If Luke Derrick has seemed go quiet since his sophomore London fashion week show for spring ’25, it’s because he’s very sensibly been concentrating on the serious business of selling and meeting buyers. Developing things slowly and meticulously is, in any case, the whole Derrick modus operandi: it’s the nerdy nuances of his clothes that make them great in close-up. “I feel there’s the external perception of men’s fashion in London, where there’s traditional Savile Row and Dunhill over there,” he observed, “and then you’ve got really subversive things over there. And I’m in this funny gray space in between.”
That highly specialized space is inhabited by the class of men who are extremely particular about their clothes, yet reject putting on anything that’s fussy, uncomfortable or obviously traditional.
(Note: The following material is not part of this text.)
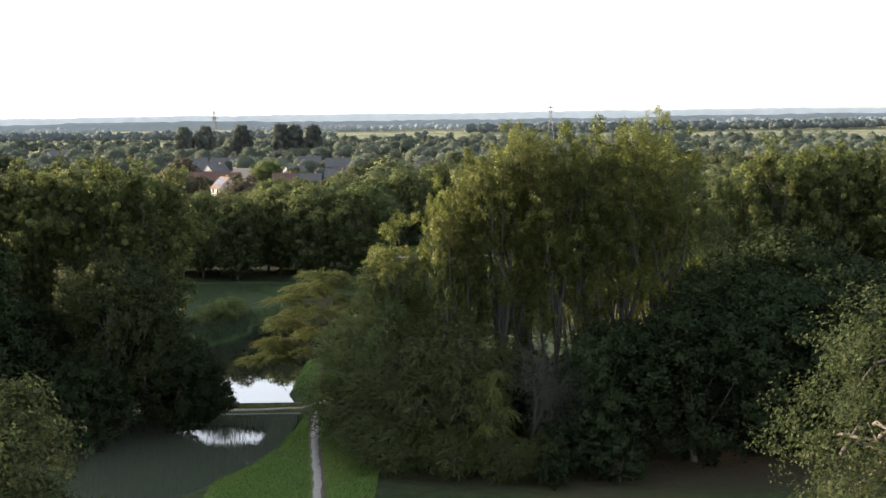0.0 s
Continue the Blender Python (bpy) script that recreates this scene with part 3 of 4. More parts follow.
poplar_kind("poplar_broad", 25, 7.0, 13, 24000, 0.36, LEAF_OAK, bare=0.1, tri=True, cone=0.22, thin=0.3, core=0.62, clump=1.6, soft=0.2)
round_kind("maple", 17.8, 7.2, 48, 66000, 0.22, LEAF_NEAR, bare=0.02, squash=0.85, twigs=2, tri=True, soft=0.4)
round_kind("near_round", 22, 5.0, 22, 44000, 0.19, LEAF_NEAR, bare=0.2, twigs=2, tri=True, soft=0.4)
OAK = dict(tri=True, fork=False, sigma=0.3, length=0.8, ruffle=0.6, soft=0.3, core=0.4, lobe=(0.19, 0.31))
round_kind("oak_a", 15, 6.2, 52, 17000, 0.34, LEAF_OAK, bare=0.06, per=18, stem=0.02, **OAK)
round_kind("oak_b", 15, 5.6, 48, 16000, 0.34, LEAF_OAK, bare=0.08, per=18, stem=0.02, **OAK)
round_kind("lime", 17, 7.6, 60, 36000, 0.3, LEAF_LIME, bare=0.12, per=22, lobe=(0.16, 0.28), twigs=1, tri=True, soft=0.4, core=0.4)
round_kind("oak_back", 15, 6.6, 22, 5200, 0.5, LEAF_OAK, bare=0.02, per=14, tri=True, fork=False, sigma=0.18, length=0.4, ruffle=0.35, soft=0.5, core=0.7)
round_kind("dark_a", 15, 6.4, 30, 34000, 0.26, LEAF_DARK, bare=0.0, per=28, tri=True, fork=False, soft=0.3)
ARCHING = dict(rise=0.28, droop=0.5, hang=0.55)
FEATHERY = dict(rise=0.45, droop=0.25, hang=0.3, twig_every=14)
round_kind("hornbeam", 12.8, 6.8, 54, 6200, 0.15, LEAF_SHRUB, "shrub", bare=0.0, twigs=3, length=1.55, per=24, lobe=(0.22, 0.36), spray=ARCHING)
round_kind("sallow", 12.2, 4.6, 30, 5200, 0.14, LEAF_WILLOW, "shrub", bare=0.0, twigs=3, length=1.0, per=20, spray=FEATHERY)
round_kind("sycamore", 15.5, 4.6, 28, 3600, 0.17, LEAF_SYCAMORE, bare=0.08, per=18, twigs=2, length=0.9, spray=FEATHERY)
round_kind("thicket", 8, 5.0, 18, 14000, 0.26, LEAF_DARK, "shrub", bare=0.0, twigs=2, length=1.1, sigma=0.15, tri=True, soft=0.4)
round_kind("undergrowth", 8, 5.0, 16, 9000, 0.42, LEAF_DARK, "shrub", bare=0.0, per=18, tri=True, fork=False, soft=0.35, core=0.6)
round_kind("low_shrub", 7, 4.6, 22, 1500, 0.17, LEAF_SHRUB, "shrub", bare=0.0, twigs=2, length=1.4, per=22, spray=ARCHING)
round_kind("pale", 8.2, 1.9, 12, 620, 0.15, LEAF_PALE, "broadleaf_tree", bare=0.1, twigs=3, length=1.3, per=22, spray=dict(rise=-0.1, droop=0.9, hang=0.8, twig_every=3))
round_kind("osier", 3.2, 2.0, 12, 9000, 0.13, LEAF_WILLOW, "shrub", bare=0.0, tri=True, fork=False, droop=-0.6, soft=0.4, core=0.7)
round_kind("bush", 4.0, 2.2, 9, 5000, 0.16, LEAF_DARK, "shrub", bare=0.0, tri=True, soft=0.5, core=0.68)
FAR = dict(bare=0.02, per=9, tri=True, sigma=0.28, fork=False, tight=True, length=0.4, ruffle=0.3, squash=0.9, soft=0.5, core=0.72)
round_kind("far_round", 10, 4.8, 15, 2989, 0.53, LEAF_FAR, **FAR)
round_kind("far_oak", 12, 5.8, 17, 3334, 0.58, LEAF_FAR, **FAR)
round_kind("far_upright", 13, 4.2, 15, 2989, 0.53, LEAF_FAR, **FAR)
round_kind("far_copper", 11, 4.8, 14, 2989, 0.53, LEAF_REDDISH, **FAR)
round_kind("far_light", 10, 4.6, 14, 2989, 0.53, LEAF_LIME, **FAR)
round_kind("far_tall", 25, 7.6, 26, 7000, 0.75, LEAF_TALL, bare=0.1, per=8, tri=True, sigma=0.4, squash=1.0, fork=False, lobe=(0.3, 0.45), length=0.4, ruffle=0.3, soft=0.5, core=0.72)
round_kind("far_willow", 16, 6.5, 20, 6500, 0.42, LEAF_WILLOW, "willow_tree", bare=0.05, droop=1.6, per=14, tri=True, length=2.6, sigma=0.3, fork=False, soft=0.5, core=0.68)


def locust_kind(key):
    """A spreading tree with flat, layered tiers of fine leaves on bowed limbs."""
    tubes, arms = Tubes(), Tubes()
    tubes.add(branch_path((0, 0, -0.1), (0.6, 0.3, 5.2), 0.05, 8), np.linspace(0.3, 0.17, 8), 9)
    tubes.add(branch_path((0.6, 0.3, 5.2), (0.2, 0.1, 10.8), 0.05, 7), np.linspace(0.17, 0.04, 7), 7)
    cs, rs = [], []
    tiers = [(12.7, 0.9, 3, 1.5), (11.6, 2.6, 5, 1.5), (9.8, 4.2, 8, 1.6), (7.6, 5.3, 9, 1.6), (5.3, 5.6, 7, 1.5), (3.6, 5.0, 3, 1.2)]
    for z, far, n, r in tiers:
        for i in range(n):
            ang = i / n * 2 * math.pi + z * 1.7 + rng.uniform(-0.3, 0.3)
            f = far * rng.uniform(0.7, 1.12)
            c = np.array([f * math.cos(ang), f * math.sin(ang), z + rng.uniform(-0.5, 0.5) - 0.06 * f])
            rr = r * rng.uniform(0.8, 1.2)
            cs.append(c)
            rs.append((rr * 1.2, rr * 1.2, rr * 0.3))
            start = np.array([0.4, 0.2, max(2.4, z - far * rng.uniform(0.35, 0.6))])
            arms.add(branch_path(start, c, 0.06, 7, 0.1), np.linspace(0.09, 0.015, 7), 6)
            for _ in range(4):
                d = unit(np.array([math.cos(ang), math.sin(ang), -0.1]) + rng.normal(0, 0.7, 3) * [1, 1, 0.2])
                arms.add(branch_path(c - d * 0.2, c + d * rr * 1.2, 0.06, 5), np.linspace(0.02, 0.005, 5), 4)
    for c, rr in (((-4.6, -3.4, 4.4), 1.5), ((-6.4, -4.2, 4.0), 1.5), ((-5.2, -1.4, 5.4), 1.5), ((-7.4, -3.0, 3.6), 1.1)):  # a long limb low over the water
        cs.append(c)
        rs.append((rr * 1.15, rr * 1.15, rr * 0.33))
        arms.add(branch_path((0.3, 0.1, 3.0), c, 0.05, 7, 0.1), np.linspace(0.1, 0.02, 7), 6)
    crown = spray_mesh("crown", cs, rs, 3800, 24, 1.25, 0.2, LEAF_LOCUST, rise=0.1, droop=0.35, hang=0.2, low=0.8, flat=0.8, twigs=arms, twig_every=6)
    grow(key, "locust_tree", tubes.join(arms).mesh("trunk", BARK), None, crown)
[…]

Derrick’s exactly the man with the wardrobe for this ageless club of international coolsters—this time, with a smart eye for navigating summer city heat. “The challenge is that you’re dealing with the need for lightness,” he said. “But often with light tailoring comes the fuss of pressing—or you look like a wrinkly bag quite quickly.”
His creative antidotes to that were honed to “have the optics that slightly evoke old British legacy fabrics, but I want to demonstrate that these are things you can live in, scrunch up when you’re traveling, and they will still look good,” he said. This was achieved by Derrick’s use of state of the art Japanese fabrics, some coated with silicone and machine washable. Examples: the “broken” stripe on trousers “which is halfway between a tuxedo or a tracksuit stripe in grosgrain, which is a bit of a code through the collection,” said the designer. Similarly, a fusion which suggested both a bib-front dress shirt and a zip-up Harrington jacket. In cream, it would do for daywear—right up to formal occasions. “And it’s machine-washable cotton silk,” said Derrick.
However subtle, every piece will whisper its story at full volume into the ears of people who encounter Derrick’s work in shops. Like every young, independent designer, he has his head down “navigating a season where you’ve got a lot of instability going on in the world from all sorts of places.” Hence the work put into presenting to buyers instead of putting on a show this season. “It gave us the opportunity, I felt, to actually just focus a bit on the clothes, and capture the storytelling of who this guy is,” he said. “But what’s exciting is, when we do have a stockist (meaning clients in Japan and America) it really sells when it arrives.”